An apparatus for measuring the state of a chemical reaction in a process line comprises: (a) a cell of fixed volume for sampling and collecting material from a chemical process stream, and (b) a rheometer in which a portion of the sampled material is confined within a shearing gap where a controlled shear deformation is applied to the material and the response from the sheared material is measured.
In the illustrated embodiment, the rheometer cell is located external to the process stream, and material is allowed to enter and exit the cell by means of flow conduits and valves. The shearing gap is defined by the annulus of two substantially parallel concentric cylinder shafts. The inner cylinder moves axially in oscillation along its primary axis and is attached to a means of resolving (measuring) the physical material response to the applied deformation, in this case a force transducer.

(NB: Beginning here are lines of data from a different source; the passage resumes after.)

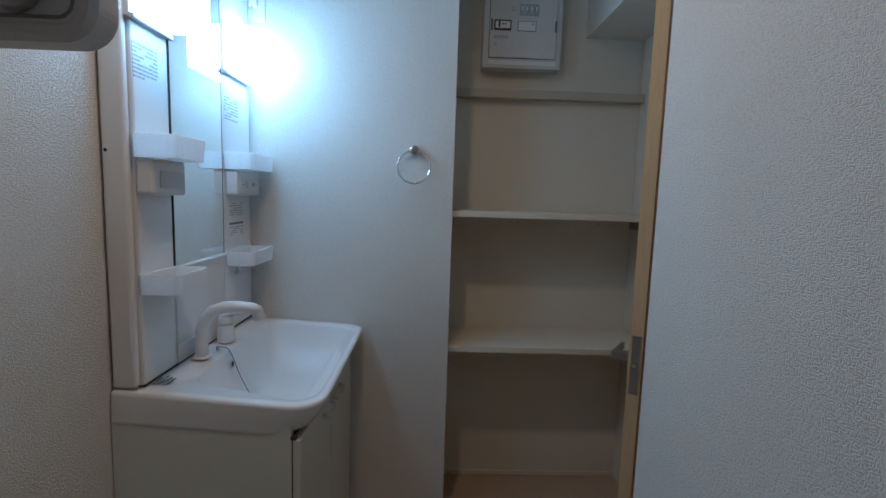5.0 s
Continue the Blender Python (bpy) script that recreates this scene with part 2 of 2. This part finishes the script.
structure("wall_south", box(0.0, EAST, -3.1, -3.0, 0, TOP), PAPER, "white papered end wall of the washroom", "wall")
structure("wall_over_door", box(1.66, 1.80, TURN, 0.0, 1.86, TOP), PAPER, "white papered wall above the doorway", "wall")
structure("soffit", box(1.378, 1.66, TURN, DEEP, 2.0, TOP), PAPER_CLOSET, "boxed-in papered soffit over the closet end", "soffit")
structure("wall_hall_far", box(2.60, 2.70, -3.0, 2.5, 0, TOP), PAPER, "white papered wall across the hall", "wall")
structure("wall_hall_end", box(1.80, 2.60, 2.4, 2.5, 0, TOP), PAPER, "white papered end wall of the hall", "wall")
structure("wall_hall_near", box(1.80, 2.60, -3.0, -2.9, 0, TOP), PAPER, "white papered near end of the hall", "wall")
structure("wall_hall_side", box(1.80, 1.90, DEEP + 0.0, 2.4, 0, TOP), PAPER, "white papered hall side of the closet", "wall")
structure("wall_hall_side", box(1.80, 1.90, -2.9, TURN - 0.05, 0, TOP), PAPER, "white papered hall side of the washroom", "wall")

for spot in (box(0.44, W1 + 0.006, -0.007, 0.0, 0.0, 0.040, 0.002), box(0.0, 0.007, -3.0, -0.72, 0.0, 0.040, 0.002),
             box(EAST - 0.007, EAST, -3.0, TURN + 0.007, 0.0, 0.030, 0.002), box(EAST, 1.64, TURN, TURN + 0.007, 0, 0.03, 0.002),
             box(W1, W1 + 0.006, 0.0, DEEP, 0, 0.024, 0.002), box(W1 + 0.006, W2, DEEP - 0.006, DEEP, 0, 0.022, 0.002),
             box(W2 - 0.006, W2, 0.02, DEEP - 0.006, 0, 0.022, 0.002)):
    structure("baseboard", spot, TRIM, "slim ivory baseboard along the wall foot", "baseboard")

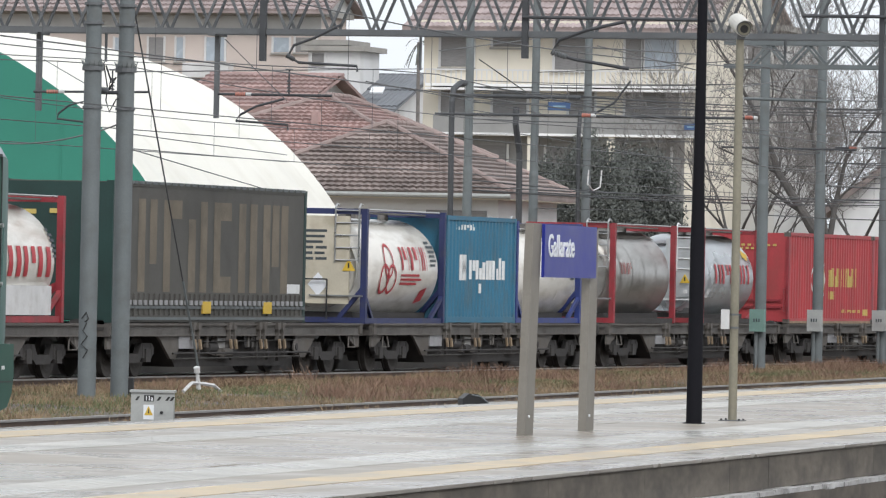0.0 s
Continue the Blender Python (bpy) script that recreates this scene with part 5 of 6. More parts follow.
# ---- railcar standing on the siding ----
def railcar():
    x1 = 91.72
    c = thing("railcar", "green and grey railcar standing on the siding", "railcar", at=Matrix.Translation((x1, 35.55, 0)) @ Matrix.Rotation(math.atan(0.058), 4, "Z"))
    L = 17.0
    side = [(-1.38, 0.95), (-1.42, 1.3), (-1.42, 3.5), (-1.41, 3.78), (-1.28, 3.98), (-1.0, 4.16), (-0.4, 4.28)]
    prof = side + [(-y, z) for y, z in side[::-1]]
    REAR, NOSE = ((-L, 1.0), (-0.76, 1.0)), ((-0.76, 1.0), (-0.5, 0.985), (-0.22, 0.95), (-0.05, 0.86), (0.0, 0.76))

    def skin(name, lo, hi, stations, material, label):
        bm = B()
        ps = [p for p in prof if lo <= p[1] <= hi]
        rows = []
        for x, k in stations:
            rows.append([bm.verts.new((x, y * k, z * (1 if z < 3 else 1 - (1 - k) * 0.3))) for y, z in ps])
        for a, b in zip(rows, rows[1:]):
            for i in range(len(ps) - 1):
                bm.faces.new((a[i], a[i + 1], b[i + 1], b[i]))
        bm.faces.new(rows[-1])
        bm.faces.new(rows[0])
        return part(name, bm, material, c, label, smooth=True)
    skin("body", 0.9, 3.8, REAR, "railcar_green", "dark green painted body")
    skin("front_fairing", 0.9, 3.8, NOSE, "railcar_fairing", "rounded front fairing, its green paled as lit at an angle")
    skin("roof", 3.76, 4.4, REAR, "railcar_roof", "pale grey rounded roof")
    skin("front_roof", 3.76, 4.4, NOSE, "railcar_roof", "pale grey roof front")
    bm = B()
    prism(bm, [(-L, 0.98), (-0.79, 0.98), (-0.79, 1.26), (-1.85, 2.2), (-2.6, 2.46), (-L, 2.46)], -1.432, -1.425, "xz")
    part("side_panel", bm, "railcar_grey", c, "grey side panel with slanted edge")
    bm = B()
    quad_box(bm, -L, -0.78, -1.435, -1.405, 3.76, 3.8)
    part("roof_seam", bm, "black", c)
    bm = B()
    quad_box(bm, -0.775, -0.745, -1.43, -1.41, 1.15, 3.76)
    part("door_seam", bm, "black", c)
    win = new("cab_window")
    win.parent = c
    win.matrix_basis = pose(-1.515, -1.44, 3.03)

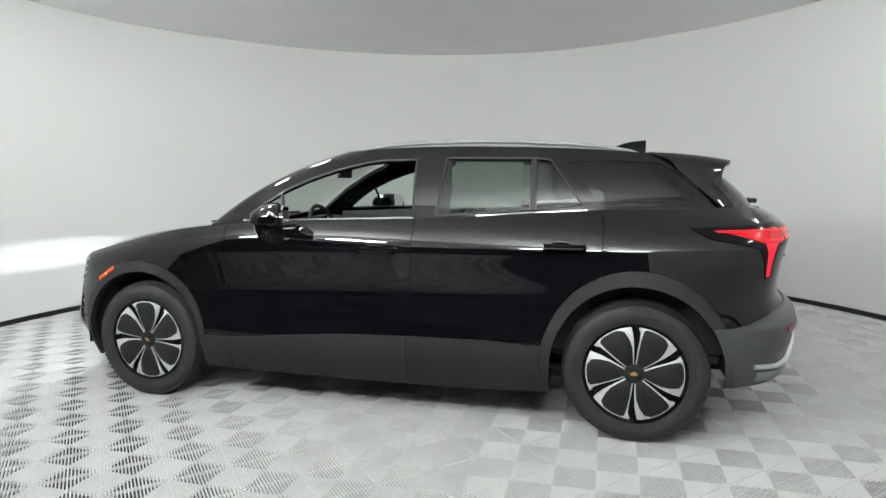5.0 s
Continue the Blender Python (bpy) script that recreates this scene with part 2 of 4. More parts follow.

Also provided is a method for measuring the flow response of fluids in a shear rheometer comprising the steps of a) providing an apparatus for measuring the rate of shear flow of fluids comprising a drive shaft mounted external to the rheometer cell wherein the drive shaft is connected to a moving cylinder that defines the applied shear deformation, b) confining a portion of sampled material within the defined shear gap, c) causing the material confined within the defined gap to be sheared by the motion of the moving cylinder, and d) measuring the physical response created by the shearing of the sample.

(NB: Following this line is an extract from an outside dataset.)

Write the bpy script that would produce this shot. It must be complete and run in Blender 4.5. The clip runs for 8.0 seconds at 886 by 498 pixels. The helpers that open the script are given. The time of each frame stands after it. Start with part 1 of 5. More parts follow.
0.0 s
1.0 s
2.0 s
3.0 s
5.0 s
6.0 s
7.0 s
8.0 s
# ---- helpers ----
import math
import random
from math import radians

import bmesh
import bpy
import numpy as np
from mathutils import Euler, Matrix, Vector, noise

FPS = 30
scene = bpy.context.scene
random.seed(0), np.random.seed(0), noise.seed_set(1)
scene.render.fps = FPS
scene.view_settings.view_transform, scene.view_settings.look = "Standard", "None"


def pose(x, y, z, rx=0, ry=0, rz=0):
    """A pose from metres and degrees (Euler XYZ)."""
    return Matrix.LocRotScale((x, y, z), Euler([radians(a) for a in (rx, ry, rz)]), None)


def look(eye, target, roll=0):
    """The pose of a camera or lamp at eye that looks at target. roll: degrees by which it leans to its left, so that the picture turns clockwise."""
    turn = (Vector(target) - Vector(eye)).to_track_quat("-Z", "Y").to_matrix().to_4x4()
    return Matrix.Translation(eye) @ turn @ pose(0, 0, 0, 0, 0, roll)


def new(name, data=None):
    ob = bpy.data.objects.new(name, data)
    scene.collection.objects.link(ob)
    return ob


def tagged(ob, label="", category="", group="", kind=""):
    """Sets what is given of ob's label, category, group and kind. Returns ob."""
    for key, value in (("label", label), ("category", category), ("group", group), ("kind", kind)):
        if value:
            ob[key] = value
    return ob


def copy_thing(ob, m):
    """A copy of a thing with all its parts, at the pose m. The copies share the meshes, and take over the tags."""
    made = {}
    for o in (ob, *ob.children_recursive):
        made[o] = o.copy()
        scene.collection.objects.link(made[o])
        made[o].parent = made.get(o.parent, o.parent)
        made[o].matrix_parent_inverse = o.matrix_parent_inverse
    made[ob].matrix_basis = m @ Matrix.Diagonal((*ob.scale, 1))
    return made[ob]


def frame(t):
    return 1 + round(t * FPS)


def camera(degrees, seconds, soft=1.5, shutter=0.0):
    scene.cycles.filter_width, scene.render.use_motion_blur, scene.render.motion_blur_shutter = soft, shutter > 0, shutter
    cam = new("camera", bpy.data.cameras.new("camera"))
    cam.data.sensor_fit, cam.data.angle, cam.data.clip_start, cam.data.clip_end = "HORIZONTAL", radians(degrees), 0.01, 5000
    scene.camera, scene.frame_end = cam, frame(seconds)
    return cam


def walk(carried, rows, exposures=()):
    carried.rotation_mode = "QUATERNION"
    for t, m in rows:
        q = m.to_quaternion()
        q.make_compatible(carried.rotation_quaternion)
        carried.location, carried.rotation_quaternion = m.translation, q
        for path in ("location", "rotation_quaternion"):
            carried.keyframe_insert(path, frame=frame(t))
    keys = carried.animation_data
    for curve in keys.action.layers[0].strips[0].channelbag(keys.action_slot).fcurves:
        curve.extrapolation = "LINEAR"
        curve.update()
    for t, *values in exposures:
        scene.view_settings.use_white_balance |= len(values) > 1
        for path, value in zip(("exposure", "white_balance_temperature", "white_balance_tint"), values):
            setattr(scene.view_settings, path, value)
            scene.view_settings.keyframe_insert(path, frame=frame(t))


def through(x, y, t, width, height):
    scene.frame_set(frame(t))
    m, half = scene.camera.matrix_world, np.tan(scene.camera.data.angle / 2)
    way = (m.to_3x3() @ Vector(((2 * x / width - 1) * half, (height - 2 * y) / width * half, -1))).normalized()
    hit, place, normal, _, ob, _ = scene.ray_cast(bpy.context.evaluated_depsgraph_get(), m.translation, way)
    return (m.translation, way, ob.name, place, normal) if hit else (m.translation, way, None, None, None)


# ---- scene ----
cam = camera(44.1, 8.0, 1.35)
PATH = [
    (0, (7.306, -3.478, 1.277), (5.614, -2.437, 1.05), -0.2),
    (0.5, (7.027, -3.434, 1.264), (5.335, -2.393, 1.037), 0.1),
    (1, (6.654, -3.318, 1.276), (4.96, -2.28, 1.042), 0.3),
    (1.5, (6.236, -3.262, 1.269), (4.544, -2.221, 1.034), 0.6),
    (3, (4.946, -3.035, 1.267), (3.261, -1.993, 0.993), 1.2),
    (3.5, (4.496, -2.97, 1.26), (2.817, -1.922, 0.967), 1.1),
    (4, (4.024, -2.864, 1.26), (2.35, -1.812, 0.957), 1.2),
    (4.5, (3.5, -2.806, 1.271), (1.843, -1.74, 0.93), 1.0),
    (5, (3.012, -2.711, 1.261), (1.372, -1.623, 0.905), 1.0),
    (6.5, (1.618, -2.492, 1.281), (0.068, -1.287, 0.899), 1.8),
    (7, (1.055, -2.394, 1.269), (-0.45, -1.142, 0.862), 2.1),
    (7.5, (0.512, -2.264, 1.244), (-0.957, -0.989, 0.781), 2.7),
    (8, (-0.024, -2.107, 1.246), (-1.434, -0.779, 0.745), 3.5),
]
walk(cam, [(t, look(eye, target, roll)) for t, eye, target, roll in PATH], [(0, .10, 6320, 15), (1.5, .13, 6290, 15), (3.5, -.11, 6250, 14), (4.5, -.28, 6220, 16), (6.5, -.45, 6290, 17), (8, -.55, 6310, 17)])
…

An oscillating shear deformation is applied in order to assess the in-phase and out-of-phase physical responses to the applied deformation that are a reflection of the viscoelastic nature of a polymeric fluid. A step shear deformation may also be applied to the fluid in the gap, as in the case of a shear stress relaxation experiment. The shear deformation may also be applied such that the rate of fluid deformation in the shear gap is steady, as in the case of a viscometric flow characterization.
The rheometer provides a method for measuring the viscoelastic rheological properties of a fluid chemical that are a reflection of the state of chemical reaction of that chemical based on its molecular size and structure.
In an alternative embodiment, an apparatus 110 for inline testing of the properties of a fluid in a reaction flow stream comprises a container 122, consisting of container ends 122B, 122C and ring 122A connected to each other by bellows 120. An actuator shaft 124 within container 122 is connected to a shearing ring 126, the actuator shaft 124 being adapted to move shearing ring 126 within the container 122. A force transducer 128 is associated with the ring 122A for measuring torque forces on ring 122A.
The apparatus 110 has a shearing gap 116 which separates ring 122A and shearing ring 126 when shearing ring 126 is positioned within container 122 for obtaining test data. Shearing ring 126 has a cross-sectional shape which includes recirculation gaps 118. Apparatus 110 is adapted to be connected to a reaction flow stream by a tap line whereby a sample enters apparatus 110 through a first end 122B through portal 112, and exits apparatus 110 through portal 112A in second end 122C.